Sang budak yang berhati batu itu melaksanakan perintah tuannya. Tanah
Karbala kembali dibasahi oleh darah manusia suci, pembela keluarga Nabi.
Pembantaian itu sekaligus menobatkan Ummu Wahb sebagai wanita pertama yang
syahid dalam tragedi Karbala.
Pasukan
Kufah yang kesetanan dengan keji memanggal kepala Abdullah bin Umair dan
melemparkannya ke perkemahan Imam Husien AS. Kepala itu disambut oleh ibu
Abdullah yang lantas menciuminya.
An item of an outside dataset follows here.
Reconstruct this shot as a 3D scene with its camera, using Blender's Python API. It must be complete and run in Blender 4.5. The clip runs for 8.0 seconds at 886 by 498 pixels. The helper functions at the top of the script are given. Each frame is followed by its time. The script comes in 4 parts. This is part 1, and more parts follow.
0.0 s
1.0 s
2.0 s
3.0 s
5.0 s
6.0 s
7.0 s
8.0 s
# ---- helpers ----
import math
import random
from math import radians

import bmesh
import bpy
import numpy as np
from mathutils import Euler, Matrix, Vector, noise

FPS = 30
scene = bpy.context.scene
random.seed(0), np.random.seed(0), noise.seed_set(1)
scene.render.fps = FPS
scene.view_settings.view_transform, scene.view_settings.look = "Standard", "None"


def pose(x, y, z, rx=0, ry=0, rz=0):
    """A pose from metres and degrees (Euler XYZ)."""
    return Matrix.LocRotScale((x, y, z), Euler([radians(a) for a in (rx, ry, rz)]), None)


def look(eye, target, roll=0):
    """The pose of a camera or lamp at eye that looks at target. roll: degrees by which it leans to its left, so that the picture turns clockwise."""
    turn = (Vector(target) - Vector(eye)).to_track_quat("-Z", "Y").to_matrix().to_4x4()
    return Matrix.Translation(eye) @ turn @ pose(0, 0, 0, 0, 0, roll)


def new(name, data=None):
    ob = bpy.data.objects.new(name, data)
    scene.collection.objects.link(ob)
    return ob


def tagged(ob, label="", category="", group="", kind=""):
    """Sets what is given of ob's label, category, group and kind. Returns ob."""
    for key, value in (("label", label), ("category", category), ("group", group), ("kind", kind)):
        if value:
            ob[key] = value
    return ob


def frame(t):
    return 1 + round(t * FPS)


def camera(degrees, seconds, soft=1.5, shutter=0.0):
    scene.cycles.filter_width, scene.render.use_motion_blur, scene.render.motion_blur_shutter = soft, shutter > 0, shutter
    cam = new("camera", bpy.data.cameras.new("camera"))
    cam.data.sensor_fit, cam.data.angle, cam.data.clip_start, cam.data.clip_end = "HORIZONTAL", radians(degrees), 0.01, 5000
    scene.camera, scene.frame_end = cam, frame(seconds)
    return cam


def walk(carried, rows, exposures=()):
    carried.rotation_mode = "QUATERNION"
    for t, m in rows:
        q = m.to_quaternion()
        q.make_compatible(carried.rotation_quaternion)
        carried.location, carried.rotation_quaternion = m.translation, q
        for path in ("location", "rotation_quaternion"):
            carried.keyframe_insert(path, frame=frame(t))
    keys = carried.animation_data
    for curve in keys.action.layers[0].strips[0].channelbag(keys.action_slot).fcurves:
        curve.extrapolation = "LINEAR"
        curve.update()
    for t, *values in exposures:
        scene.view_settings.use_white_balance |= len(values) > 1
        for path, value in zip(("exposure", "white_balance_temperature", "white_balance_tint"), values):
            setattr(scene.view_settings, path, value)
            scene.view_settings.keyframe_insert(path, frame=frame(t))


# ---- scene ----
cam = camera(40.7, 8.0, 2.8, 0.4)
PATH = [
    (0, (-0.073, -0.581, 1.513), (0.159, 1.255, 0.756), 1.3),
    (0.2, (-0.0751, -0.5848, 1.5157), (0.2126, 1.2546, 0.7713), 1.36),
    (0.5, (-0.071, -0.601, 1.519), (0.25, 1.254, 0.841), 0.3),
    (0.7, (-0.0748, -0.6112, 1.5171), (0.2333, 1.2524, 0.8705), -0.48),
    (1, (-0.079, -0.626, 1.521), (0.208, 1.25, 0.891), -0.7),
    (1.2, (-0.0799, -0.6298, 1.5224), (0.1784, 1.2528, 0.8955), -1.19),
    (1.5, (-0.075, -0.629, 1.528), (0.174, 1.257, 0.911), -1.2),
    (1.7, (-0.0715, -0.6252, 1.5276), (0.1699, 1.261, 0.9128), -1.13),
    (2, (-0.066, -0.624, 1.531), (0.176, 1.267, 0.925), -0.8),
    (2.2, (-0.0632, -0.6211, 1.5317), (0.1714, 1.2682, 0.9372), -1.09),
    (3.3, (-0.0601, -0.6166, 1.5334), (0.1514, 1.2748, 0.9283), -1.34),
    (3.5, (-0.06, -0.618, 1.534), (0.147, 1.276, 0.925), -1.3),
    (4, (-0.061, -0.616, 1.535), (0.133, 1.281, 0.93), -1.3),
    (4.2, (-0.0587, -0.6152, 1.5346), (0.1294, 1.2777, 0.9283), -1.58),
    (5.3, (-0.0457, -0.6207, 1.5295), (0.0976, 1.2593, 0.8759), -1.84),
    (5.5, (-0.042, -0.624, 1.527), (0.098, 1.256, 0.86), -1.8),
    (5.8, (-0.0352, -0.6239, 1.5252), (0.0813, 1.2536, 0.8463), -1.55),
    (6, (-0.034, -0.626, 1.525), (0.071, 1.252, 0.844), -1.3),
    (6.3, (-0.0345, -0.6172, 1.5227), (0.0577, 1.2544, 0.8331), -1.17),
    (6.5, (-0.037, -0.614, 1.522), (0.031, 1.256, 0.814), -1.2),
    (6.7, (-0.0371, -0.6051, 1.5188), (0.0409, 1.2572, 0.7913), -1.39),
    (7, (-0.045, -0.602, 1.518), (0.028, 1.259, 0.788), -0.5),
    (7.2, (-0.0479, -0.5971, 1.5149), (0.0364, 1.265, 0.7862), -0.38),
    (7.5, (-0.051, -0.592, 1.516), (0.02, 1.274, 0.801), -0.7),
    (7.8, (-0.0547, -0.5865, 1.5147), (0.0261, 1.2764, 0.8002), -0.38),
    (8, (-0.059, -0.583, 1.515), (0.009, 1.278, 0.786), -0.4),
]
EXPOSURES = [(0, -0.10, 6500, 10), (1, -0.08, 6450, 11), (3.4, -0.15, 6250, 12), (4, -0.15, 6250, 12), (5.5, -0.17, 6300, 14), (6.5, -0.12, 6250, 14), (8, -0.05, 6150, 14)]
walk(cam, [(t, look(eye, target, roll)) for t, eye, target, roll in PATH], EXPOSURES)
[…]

Tanpa diduga, wanita tua itu bangkit dan
mengambil sepotong kayu lalu menyerang ke arah pasukan musuh. Imam Husein
datang mencegah dan mengatakan, "Kembalilah ke kemah. Semoga Allah
mengampunimu. Tuhan tidak mewajibkan jihad atas wanita."
Syimr
dan pasukannya kembali menyerang. Kali ini Zuhair bin Al-Qain bersama
sepuluh orang sahabatnya menyambut kedatangan mereka. Bentrokan tak dapat
dihindari. Meski berjumlah sedikit mereka berhasil memporak-porandakan
barisan pasukan Kufah. Keperkasaan sahabat-sahabat Imam Husein di medan
laga dan kepiawaian mereka menarikan pedang menciutkan nyali pasukan
Kufah. Qais, komandan pasukan berkuda Kufah, yang menyaksikan kekalahan
orang-orangnya meminta bantuan pasukan yang lebih banyak. Umar bin Sa'ad
segera mengirimkan pasukan pimpinan Hushain bin Umair.
Bentrokan
masih terus berkecamuk. Pasukan Imam Husein AS bagai singa kelaparan
mencabik-cabik pasukan musuh tanpa mempedulikan besarnya jumlah mereka.
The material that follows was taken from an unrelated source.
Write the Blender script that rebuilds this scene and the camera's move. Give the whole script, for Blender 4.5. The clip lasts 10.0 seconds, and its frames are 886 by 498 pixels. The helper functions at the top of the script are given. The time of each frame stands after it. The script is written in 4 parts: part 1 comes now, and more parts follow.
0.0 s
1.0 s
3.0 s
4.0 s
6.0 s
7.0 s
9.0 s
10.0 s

Beberapa orang Kufah jatuh tersungkur bersimbah darah. Pasukan Imam Husien
hanya berpikir untuk mempersembahkan yang terbaik kepada keluarga
Rasulullah. Zuhair dan sahabat-sahabatnya, bagai benteng kuat yang
menghalangi pasukan musuh untuk sampai ke perkemahan Imam Husein AS. Meski
berulang kali berusaha melumpuhkan mereka, namun Umar bin Sa'ad dan
pasukannya tetap gagal menembus pertahanan itu.
Akhirnya,
Ibnu Sa'ad memerintahkan orang-orangnya untuk membakar kemah Imam Husein.
Tak ayal lagi, wanita dan anak-anak yang sejak tadi berada di dalam kemah
berhamburan keluar. Saat itulah, Abu Sya'sa Al-Kindi maju melindungi Imam
Husein dari gempuran musuh sambil membidikkan anak panahnya ke arah
mereka. Beberapa orang menggelepar-gelepar di tanah terkena panahnya. Imam
Husein yang menyaksikan adegan itu berdoa, "Ya Allah, kuatkanlah
tangannya, tepatkanlah bidikannya dan berikanlah surga kepadanya sebagai
pahala kebaikannya." Namun tak lama kemudian, Abu Sya'sa pun pergi
menemui Tuhannya setelah mempersembahkan jiwa dan raganya kepada Islam.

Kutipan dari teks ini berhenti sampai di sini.